When someone says, “This should be different!” we say, “How can we help you make it different?” 

It’s not about a small group of people putting on a show, and then having people show up and watch it. It’s about creating space for people like you and those in our community to offer what you have to the conversation and the world. 

Everything we do is an invitation to CONTRIBUTE. 

Of course, this comes with boundaries, but those are designed to help, not hinder. And those who choose to contribute help shape, in rather significant ways, what it looks like—even, sometimes, the boundaries. 

As consumers, we tend to want to consume. Seems obvious, but don’t let the meaning pass you. We are conditioned to consume. And consuming means receiving and then critiquing. We go to a restaurant, and then we rate the experience. Sometimes we do this formally on an app like Yelp or Google, but even when we don’t do it formally, we talk about the experience. 

“The food was good, but the service was lacking”

“That was amazing”

“I’m never coming here again.”

We consume and then critique. 

The church isn’t supposed to be like this. 

Instead of receiving, we are meant to give. 

Instead of critiquing, we’re meant to contribute. 

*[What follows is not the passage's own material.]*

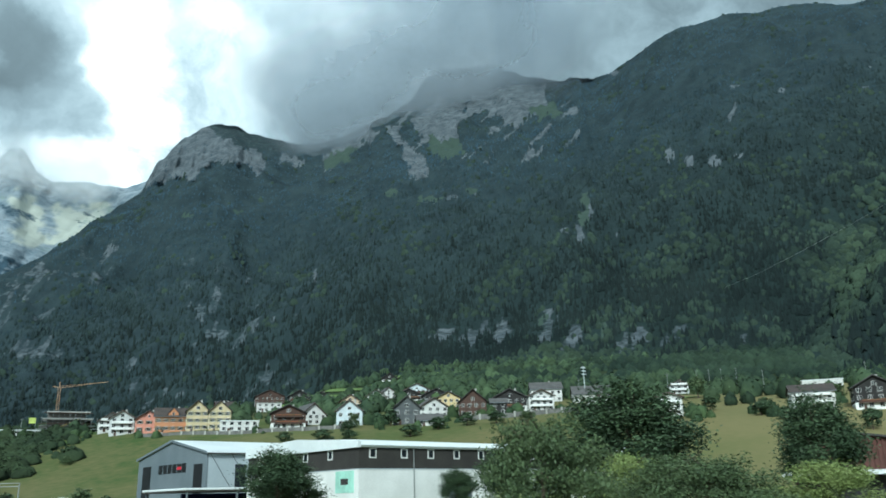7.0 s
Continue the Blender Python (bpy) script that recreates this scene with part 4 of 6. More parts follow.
def hall_two():
    h = thing("factory_building", Matrix.Translation((42.6, 252.0, 0)) @ FX, "white factory building with a dark band of windows and pale roof", "factory")
    w, length = 28.0, 64.0
    for name, box in (("front_wall", (0, 0, -0.5, 0.35, w, 5.1)), ("side_wall", (0.35, 0, -0.5, length, 0.35, 5.1)), ("back_wall", (0.35, w - 0.35, -0.5, length, w, 5.1)), ("end_wall", (length, 0, -0.5, length + 0.3, w, 5.1))):
        part(name, Shape().box(*box), WHITE_WALL, h)
    for box in ((0.05, 0.05, 5.1, 0.4, w - 0.05, 7.7), (0.4, 0.05, 5.1, length, 0.4, 7.7), (0.4, w - 0.4, 5.1, length, w - 0.05, 7.7), (length, 0.05, 5.1, length + 0.25, w - 0.05, 7.7)):
        part("dark_band", Shape().box(*box), DARK_BAND, h)
    part("sill_trim", Shape().box(-0.05, -0.05, 5.02, 0.4, w, 5.12).box(0.4, -0.05, 5.02, length, 0.3, 5.12), CLAD_LIGHT, h)
    part("fascia", Shape().prism([(-0.35, 7.68), (w + 0.2, 7.68), (w + 0.2, 9.0), (w / 2, 9.55), (-0.35, 8.5)], "x", -0.35, 0.1), ROOF_PALE, h)
    part("roof", Shape().prism([(-0.45, 8.0), (-0.25, 7.72), (w, 7.72), (w + 0.2, 8.9), (w / 2, 9.5), (0.6, 8.7), (-0.1, 8.5)], "x", 0.12, length + 0.4), ROOF_PALE, h)
    part("skylight", Shape().prism([(12, 9.2), (13, 9.75), (15, 9.75), (16, 9.2)], "x", 10, 50), ROOF_PALE, h)

    def window(x, y, along):
        s, p = Shape(), Shape()
        for a0, b0, a1, b1 in ((0, 0, 1.12, 0.13), (0, 1.12, 1.12, 1.25), (0, 0.13, 0.13, 1.12), (0.99, 0.13, 1.12, 1.12)):
            s.box(x - 0.06, y - a1, 6.4 + b0, x + 0.02, y - a0, 6.4 + b1) if along == "y" else s.box(x + a0, y - 0.06, 6.4 + b0, x + a1, y + 0.02, 6.4 + b1)
        p.box(x - 0.02, y - 1.0, 6.5, x + 0.01, y - 0.12, 7.55) if along == "y" else p.box(x + 0.12, y - 0.02, 6.5, x + 1.0, y + 0.01, 7.55)
        o = part("window", s, WHITE_WALL, h, "white-framed window in the dark band")
        part("pane", p, GLASS, o)

    for k in (3.2, 9.6, 15.2, 21.1):
        window(0.05, w - k, "y")
    for k in (1.7, 6.9, 11.6, 16.4, 21.2, 26.5, 32.0, 38, 44, 50, 56):
        window(k, 0.05, "x")
    # the firm's mark and name as plain bars
    for z, m_ in ((3.95, BLACK), (3.45, RED), (2.95, BLACK)):
        part("logo_bar", Shape().box(-0.04, w - 2.6, z, 0.0, w - 0.8, z + 0.36), m_, h)
    front_bars(h, 0.0, w - 4.8, 2.4, 12.6, 1.85)
    part("mint_panel", Shape().box(-0.05, 1.0, 2.2, 0.0, 5.0, 4.9), MINT, h, "mint green sign panel with a dark emblem")
    part("emblem", Shape().box(-0.07, 2.2, 3.2, -0.05, 3.8, 3.95), DARK_BAND, h)
    part("gate", Shape().box(15.3, -0.04, 0, 19.6, 0.02, 4.0), STEEL_GREY, h, "grey roller gate")
    part("gate", Shape().box(33, -0.04, 0, 37.5, 0.02, 4.0), STEEL_GREY, h, "grey roller gate")
    for k in (9.0, 31.0):
        part("downpipe", Shape().tube((k, -0.12, 0), (k, -0.12, 7.7), 0.07, n=6), GALV, h)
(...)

This is a huge shift for us to make. 

Imagine showing up at a restaurant, see what could be done differently, and instead of filling out a review, you volunteer to do it yourself? You go to the manager and say “Your host is really missing an opportunity to create a powerful experience for your guest. I’d be willing to serve in that role once a month, and here’s what I’d suggest doing.”

This would be weird. And yet this is exactly what’s expected when you belong to a community. 

The best critiques are offered by someone willing to contribute. 

Now, we don’t always do this well. We fall short often enough. But this is our goal. This is what we’re striving for. And we’d like to do it better. Maybe that’s something you can help contribute towards? (See what I did there?)

Still not convinced? Check our 1 Corinthians 12 and Romans 12.